Collected material:

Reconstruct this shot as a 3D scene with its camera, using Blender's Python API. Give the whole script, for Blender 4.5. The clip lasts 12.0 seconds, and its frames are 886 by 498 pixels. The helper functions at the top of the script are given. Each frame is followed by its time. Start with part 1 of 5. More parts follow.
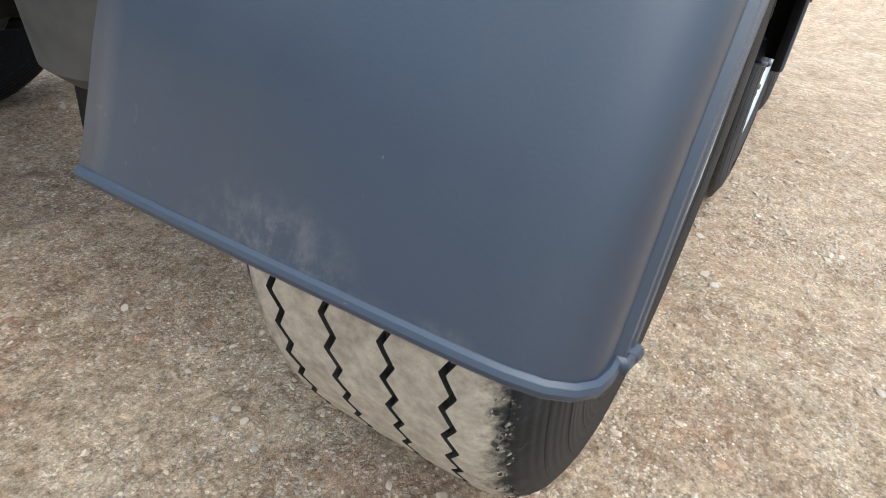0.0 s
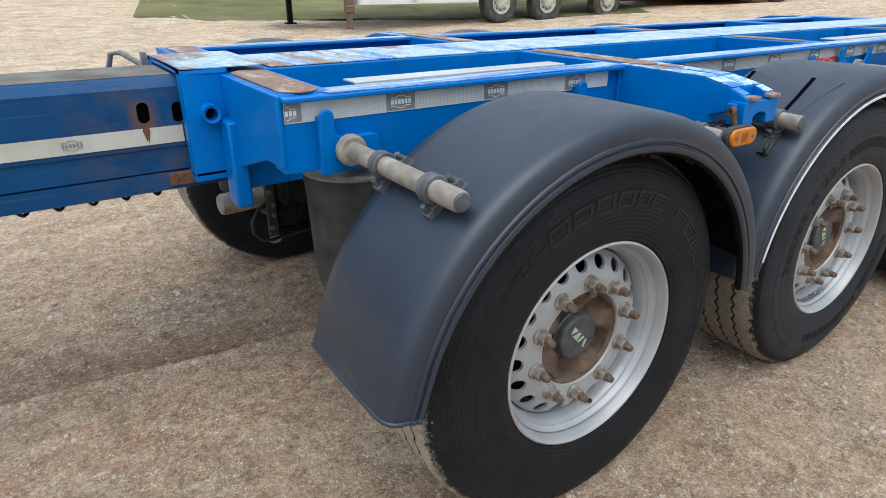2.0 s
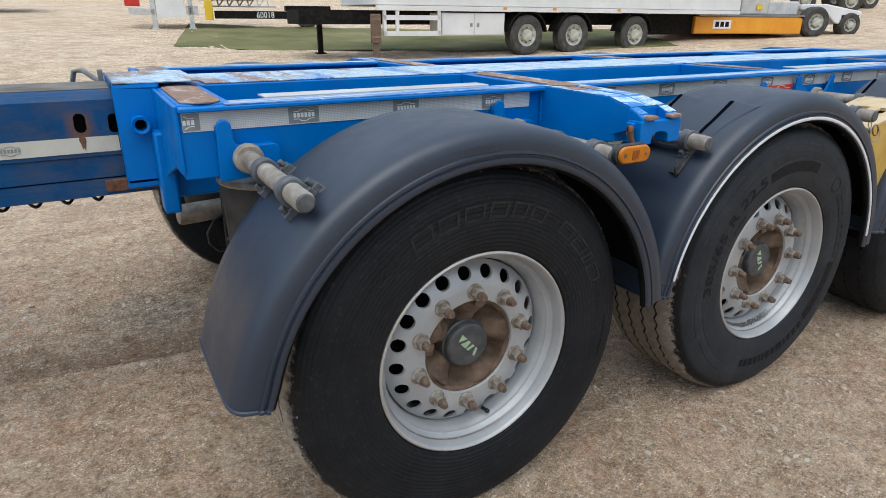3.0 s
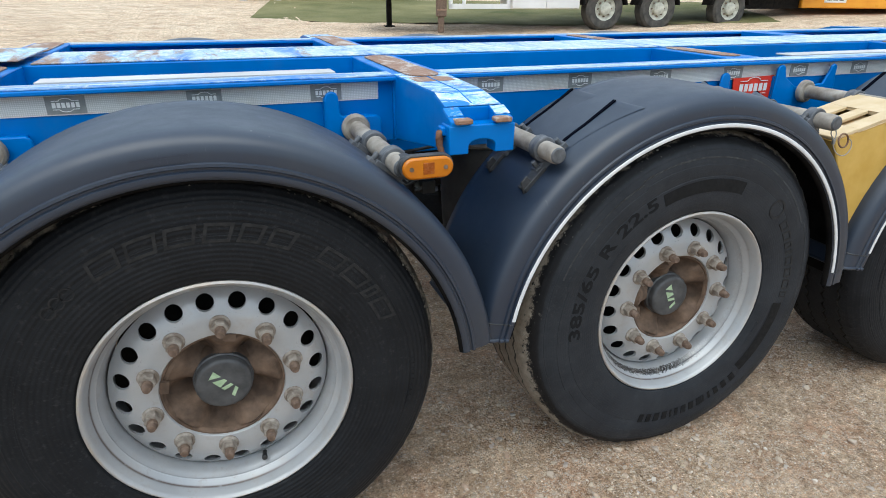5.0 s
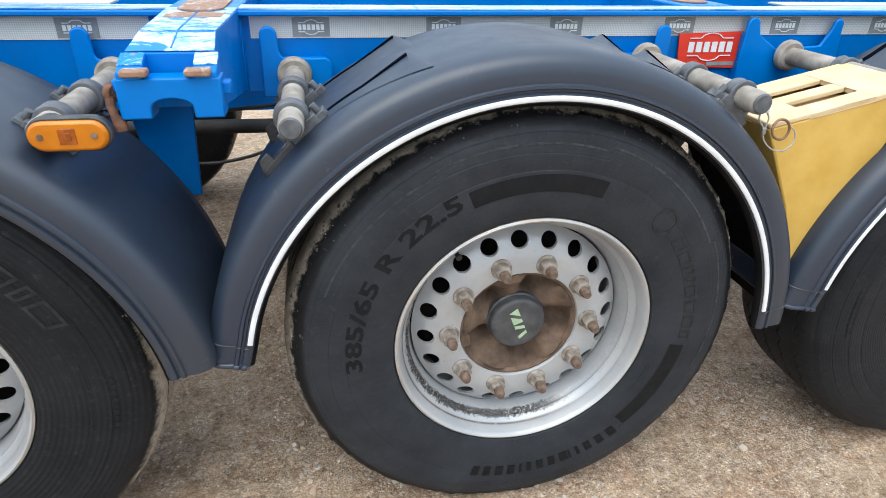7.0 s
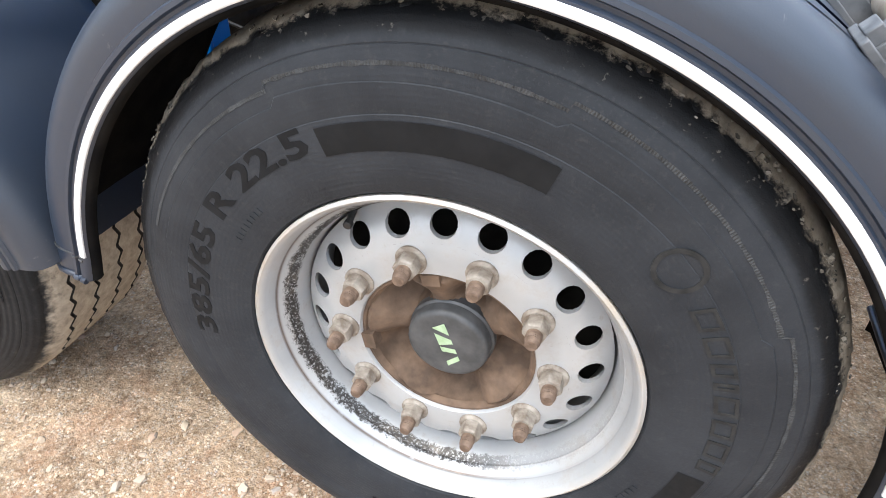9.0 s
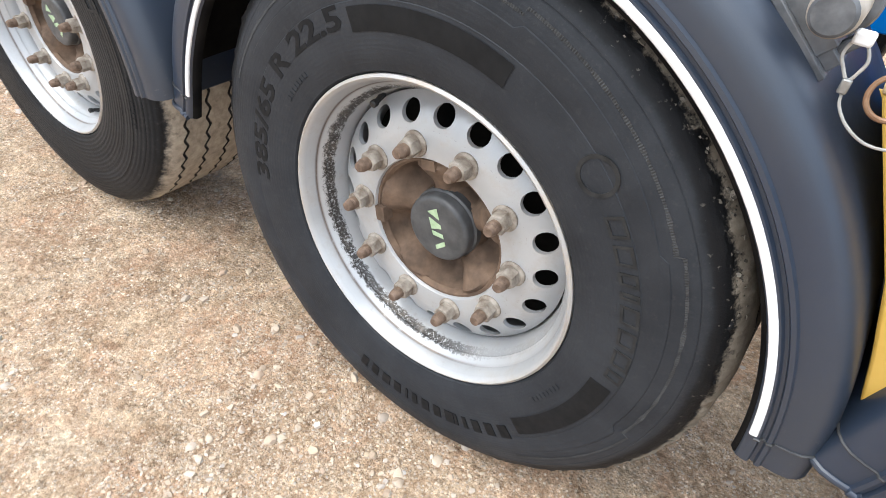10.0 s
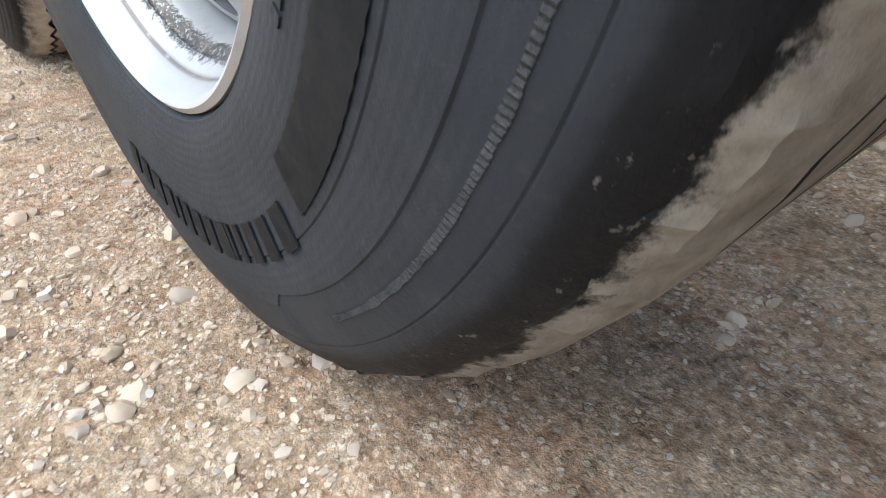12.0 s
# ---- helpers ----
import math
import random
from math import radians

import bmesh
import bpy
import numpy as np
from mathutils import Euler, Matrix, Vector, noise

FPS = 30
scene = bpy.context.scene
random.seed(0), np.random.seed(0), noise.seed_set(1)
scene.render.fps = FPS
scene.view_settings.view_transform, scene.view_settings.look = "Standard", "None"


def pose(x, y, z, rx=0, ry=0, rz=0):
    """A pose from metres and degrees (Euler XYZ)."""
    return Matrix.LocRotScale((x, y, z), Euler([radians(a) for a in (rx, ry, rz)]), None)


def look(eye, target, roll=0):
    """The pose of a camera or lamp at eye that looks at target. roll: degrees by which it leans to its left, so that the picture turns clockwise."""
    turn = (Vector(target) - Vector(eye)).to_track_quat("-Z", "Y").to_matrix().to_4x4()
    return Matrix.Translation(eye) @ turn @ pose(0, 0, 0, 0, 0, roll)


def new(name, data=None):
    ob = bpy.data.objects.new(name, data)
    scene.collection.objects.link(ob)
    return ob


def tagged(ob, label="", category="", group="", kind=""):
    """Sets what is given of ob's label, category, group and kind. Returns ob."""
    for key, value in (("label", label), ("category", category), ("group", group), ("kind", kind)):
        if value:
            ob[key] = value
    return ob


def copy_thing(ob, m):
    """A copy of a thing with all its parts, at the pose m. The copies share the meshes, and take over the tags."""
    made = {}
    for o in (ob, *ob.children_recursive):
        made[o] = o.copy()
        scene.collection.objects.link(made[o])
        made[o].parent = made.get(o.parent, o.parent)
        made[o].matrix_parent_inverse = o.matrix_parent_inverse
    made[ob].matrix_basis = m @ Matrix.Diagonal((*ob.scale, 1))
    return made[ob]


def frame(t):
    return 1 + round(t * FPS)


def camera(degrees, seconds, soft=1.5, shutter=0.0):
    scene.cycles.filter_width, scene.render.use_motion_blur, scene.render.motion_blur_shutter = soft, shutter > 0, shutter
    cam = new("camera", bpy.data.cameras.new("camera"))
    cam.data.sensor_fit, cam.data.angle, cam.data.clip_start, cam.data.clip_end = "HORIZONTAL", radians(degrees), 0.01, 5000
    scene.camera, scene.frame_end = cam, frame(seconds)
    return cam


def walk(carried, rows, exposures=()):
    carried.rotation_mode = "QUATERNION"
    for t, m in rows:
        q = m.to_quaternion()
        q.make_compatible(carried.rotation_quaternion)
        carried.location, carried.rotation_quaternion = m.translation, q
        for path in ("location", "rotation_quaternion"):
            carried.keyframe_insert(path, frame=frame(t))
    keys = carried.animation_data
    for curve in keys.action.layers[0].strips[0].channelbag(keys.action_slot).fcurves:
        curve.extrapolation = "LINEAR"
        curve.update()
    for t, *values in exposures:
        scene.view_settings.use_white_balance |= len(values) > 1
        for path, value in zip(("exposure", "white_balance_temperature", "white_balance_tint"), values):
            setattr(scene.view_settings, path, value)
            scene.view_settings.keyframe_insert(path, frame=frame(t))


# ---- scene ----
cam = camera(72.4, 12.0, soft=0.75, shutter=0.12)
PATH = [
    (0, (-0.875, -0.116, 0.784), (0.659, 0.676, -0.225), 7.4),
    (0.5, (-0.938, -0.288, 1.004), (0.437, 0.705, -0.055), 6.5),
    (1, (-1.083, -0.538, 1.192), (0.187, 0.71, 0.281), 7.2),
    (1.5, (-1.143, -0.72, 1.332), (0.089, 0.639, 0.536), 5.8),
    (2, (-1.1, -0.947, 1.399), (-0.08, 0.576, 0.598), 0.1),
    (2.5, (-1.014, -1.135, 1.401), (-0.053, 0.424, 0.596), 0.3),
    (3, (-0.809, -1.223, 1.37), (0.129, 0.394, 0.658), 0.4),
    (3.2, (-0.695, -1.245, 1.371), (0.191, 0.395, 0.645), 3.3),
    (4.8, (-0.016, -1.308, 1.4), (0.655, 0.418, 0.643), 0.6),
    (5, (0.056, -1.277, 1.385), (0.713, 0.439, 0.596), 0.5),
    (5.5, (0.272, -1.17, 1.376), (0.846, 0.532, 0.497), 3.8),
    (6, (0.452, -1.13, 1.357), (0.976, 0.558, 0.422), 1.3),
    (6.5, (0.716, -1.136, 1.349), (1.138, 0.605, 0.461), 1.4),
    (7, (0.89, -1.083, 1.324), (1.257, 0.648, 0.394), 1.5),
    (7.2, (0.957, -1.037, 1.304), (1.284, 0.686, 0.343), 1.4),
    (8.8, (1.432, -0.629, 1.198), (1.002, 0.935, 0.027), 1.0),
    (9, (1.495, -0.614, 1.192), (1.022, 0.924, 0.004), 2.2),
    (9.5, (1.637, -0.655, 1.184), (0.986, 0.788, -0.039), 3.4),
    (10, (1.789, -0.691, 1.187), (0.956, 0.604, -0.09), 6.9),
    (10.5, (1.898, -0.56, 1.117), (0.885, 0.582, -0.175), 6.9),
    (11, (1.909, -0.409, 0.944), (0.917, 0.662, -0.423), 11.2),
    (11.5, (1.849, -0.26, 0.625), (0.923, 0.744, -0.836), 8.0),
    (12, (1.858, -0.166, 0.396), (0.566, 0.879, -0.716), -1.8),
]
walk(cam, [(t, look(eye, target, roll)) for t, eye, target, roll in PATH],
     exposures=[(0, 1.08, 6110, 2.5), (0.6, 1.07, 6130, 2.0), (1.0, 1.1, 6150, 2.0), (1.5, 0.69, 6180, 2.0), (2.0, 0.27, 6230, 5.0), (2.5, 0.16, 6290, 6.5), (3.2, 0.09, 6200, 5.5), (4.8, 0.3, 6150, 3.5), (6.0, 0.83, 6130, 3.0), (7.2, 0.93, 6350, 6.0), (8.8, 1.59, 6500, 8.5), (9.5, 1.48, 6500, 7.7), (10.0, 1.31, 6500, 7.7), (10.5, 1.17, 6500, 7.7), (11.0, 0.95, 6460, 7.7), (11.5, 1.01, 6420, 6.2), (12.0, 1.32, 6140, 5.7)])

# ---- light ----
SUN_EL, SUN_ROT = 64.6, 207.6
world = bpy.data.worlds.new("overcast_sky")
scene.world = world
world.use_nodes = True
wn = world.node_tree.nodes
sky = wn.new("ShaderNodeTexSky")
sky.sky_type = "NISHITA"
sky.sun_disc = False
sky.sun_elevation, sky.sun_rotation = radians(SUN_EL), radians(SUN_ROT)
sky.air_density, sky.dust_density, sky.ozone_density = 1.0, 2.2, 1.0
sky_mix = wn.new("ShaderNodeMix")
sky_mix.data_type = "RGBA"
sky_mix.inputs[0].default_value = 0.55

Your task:
Retype the whole listing exactly and leave the pictures out.

Answer to this problem:
Reconstruct this shot as a 3D scene with its camera, using Blender's Python API. Give the whole script, for Blender 4.5. The clip lasts 12.0 seconds, and its frames are 886 by 498 pixels. The helper functions at the top of the script are given. Each frame is followed by its time. Start with part 1 of 5. More parts follow.
0.0 s
2.0 s
3.0 s
5.0 s
7.0 s
9.0 s
10.0 s
12.0 s
# ---- helpers ----
import math
import random
from math import radians

import bmesh
import bpy
import numpy as np
from mathutils import Euler, Matrix, Vector, noise

FPS = 30
scene = bpy.context.scene
random.seed(0), np.random.seed(0), noise.seed_set(1)
scene.render.fps = FPS
scene.view_settings.view_transform, scene.view_settings.look = "Standard", "None"


def pose(x, y, z, rx=0, ry=0, rz=0):
    """A pose from metres and degrees (Euler XYZ)."""
    return Matrix.LocRotScale((x, y, z), Euler([radians(a) for a in (rx, ry, rz)]), None)


def look(eye, target, roll=0):
    """The pose of a camera or lamp at eye that looks at target. roll: degrees by which it leans to its left, so that the picture turns clockwise."""
    turn = (Vector(target) - Vector(eye)).to_track_quat("-Z", "Y").to_matrix().to_4x4()
    return Matrix.Translation(eye) @ turn @ pose(0, 0, 0, 0, 0, roll)


def new(name, data=None):
    ob = bpy.data.objects.new(name, data)
    scene.collection.objects.link(ob)
    return ob


def tagged(ob, label="", category="", group="", kind=""):
    """Sets what is given of ob's label, category, group and kind. Returns ob."""
    for key, value in (("label", label), ("category", category), ("group", group), ("kind", kind)):
        if value:
            ob[key] = value
    return ob


def copy_thing(ob, m):
    """A copy of a thing with all its parts, at the pose m. The copies share the meshes, and take over the tags."""
    made = {}
    for o in (ob, *ob.children_recursive):
        made[o] = o.copy()
        scene.collection.objects.link(made[o])
        made[o].parent = made.get(o.parent, o.parent)
        made[o].matrix_parent_inverse = o.matrix_parent_inverse
    made[ob].matrix_basis = m @ Matrix.Diagonal((*ob.scale, 1))
    return made[ob]


def frame(t):
    return 1 + round(t * FPS)


def camera(degrees, seconds, soft=1.5, shutter=0.0):
    scene.cycles.filter_width, scene.render.use_motion_blur, scene.render.motion_blur_shutter = soft, shutter > 0, shutter
    cam = new("camera", bpy.data.cameras.new("camera"))
    cam.data.sensor_fit, cam.data.angle, cam.data.clip_start, cam.data.clip_end = "HORIZONTAL", radians(degrees), 0.01, 5000
    scene.camera, scene.frame_end = cam, frame(seconds)
    return cam


def walk(carried, rows, exposures=()):
    carried.rotation_mode = "QUATERNION"
    for t, m in rows:
        q = m.to_quaternion()
        q.make_compatible(carried.rotation_quaternion)
        carried.location, carried.rotation_quaternion = m.translation, q
        for path in ("location", "rotation_quaternion"):
            carried.keyframe_insert(path, frame=frame(t))
    keys = carried.animation_data
    for curve in keys.action.layers[0].strips[0].channelbag(keys.action_slot).fcurves:
        curve.extrapolation = "LINEAR"
        curve.update()
    for t, *values in exposures:
        scene.view_settings.use_white_balance |= len(values) > 1
        for path, value in zip(("exposure", "white_balance_temperature", "white_balance_tint"), values):
            setattr(scene.view_settings, path, value)
            scene.view_settings.keyframe_insert(path, frame=frame(t))


# ---- scene ----
cam = camera(72.4, 12.0, soft=0.75, shutter=0.12)
PATH = [
    (0, (-0.875, -0.116, 0.784), (0.659, 0.676, -0.225), 7.4),
    (0.5, (-0.938, -0.288, 1.004), (0.437, 0.705, -0.055), 6.5),
    (1, (-1.083, -0.538, 1.192), (0.187, 0.71, 0.281), 7.2),
    (1.5, (-1.143, -0.72, 1.332), (0.089, 0.639, 0.536), 5.8),
    (2, (-1.1, -0.947, 1.399), (-0.08, 0.576, 0.598), 0.1),
    (2.5, (-1.014, -1.135, 1.401), (-0.053, 0.424, 0.596), 0.3),
    (3, (-0.809, -1.223, 1.37), (0.129, 0.394, 0.658), 0.4),
    (3.2, (-0.695, -1.245, 1.371), (0.191, 0.395, 0.645), 3.3),
    (4.8, (-0.016, -1.308, 1.4), (0.655, 0.418, 0.643), 0.6),
    (5, (0.056, -1.277, 1.385), (0.713, 0.439, 0.596), 0.5),
    (5.5, (0.272, -1.17, 1.376), (0.846, 0.532, 0.497), 3.8),
    (6, (0.452, -1.13, 1.357), (0.976, 0.558, 0.422), 1.3),
    (6.5, (0.716, -1.136, 1.349), (1.138, 0.605, 0.461), 1.4),
    (7, (0.89, -1.083, 1.324), (1.257, 0.648, 0.394), 1.5),
    (7.2, (0.957, -1.037, 1.304), (1.284, 0.686, 0.343), 1.4),
    (8.8, (1.432, -0.629, 1.198), (1.002, 0.935, 0.027), 1.0),
    (9, (1.495, -0.614, 1.192), (1.022, 0.924, 0.004), 2.2),
    (9.5, (1.637, -0.655, 1.184), (0.986, 0.788, -0.039), 3.4),
    (10, (1.789, -0.691, 1.187), (0.956, 0.604, -0.09), 6.9),
    (10.5, (1.898, -0.56, 1.117), (0.885, 0.582, -0.175), 6.9),
    (11, (1.909, -0.409, 0.944), (0.917, 0.662, -0.423), 11.2),
    (11.5, (1.849, -0.26, 0.625), (0.923, 0.744, -0.836), 8.0),
    (12, (1.858, -0.166, 0.396), (0.566, 0.879, -0.716), -1.8),
]
walk(cam, [(t, look(eye, target, roll)) for t, eye, target, roll in PATH],
     exposures=[(0, 1.08, 6110, 2.5), (0.6, 1.07, 6130, 2.0), (1.0, 1.1, 6150, 2.0), (1.5, 0.69, 6180, 2.0), (2.0, 0.27, 6230, 5.0), (2.5, 0.16, 6290, 6.5), (3.2, 0.09, 6200, 5.5), (4.8, 0.3, 6150, 3.5), (6.0, 0.83, 6130, 3.0), (7.2, 0.93, 6350, 6.0), (8.8, 1.59, 6500, 8.5), (9.5, 1.48, 6500, 7.7), (10.0, 1.31, 6500, 7.7), (10.5, 1.17, 6500, 7.7), (11.0, 0.95, 6460, 7.7), (11.5, 1.01, 6420, 6.2), (12.0, 1.32, 6140, 5.7)])

# ---- light ----
SUN_EL, SUN_ROT = 64.6, 207.6
world = bpy.data.worlds.new("overcast_sky")
scene.world = world
world.use_nodes = True
wn = world.node_tree.nodes
sky = wn.new("ShaderNodeTexSky")
sky.sky_type = "NISHITA"
sky.sun_disc = False
sky.sun_elevation, sky.sun_rotation = radians(SUN_EL), radians(SUN_ROT)
sky.air_density, sky.dust_density, sky.ozone_density = 1.0, 2.2, 1.0
sky_mix = wn.new("ShaderNodeMix")
sky_mix.data_type = "RGBA"
sky_mix.inputs[0].default_value = 0.55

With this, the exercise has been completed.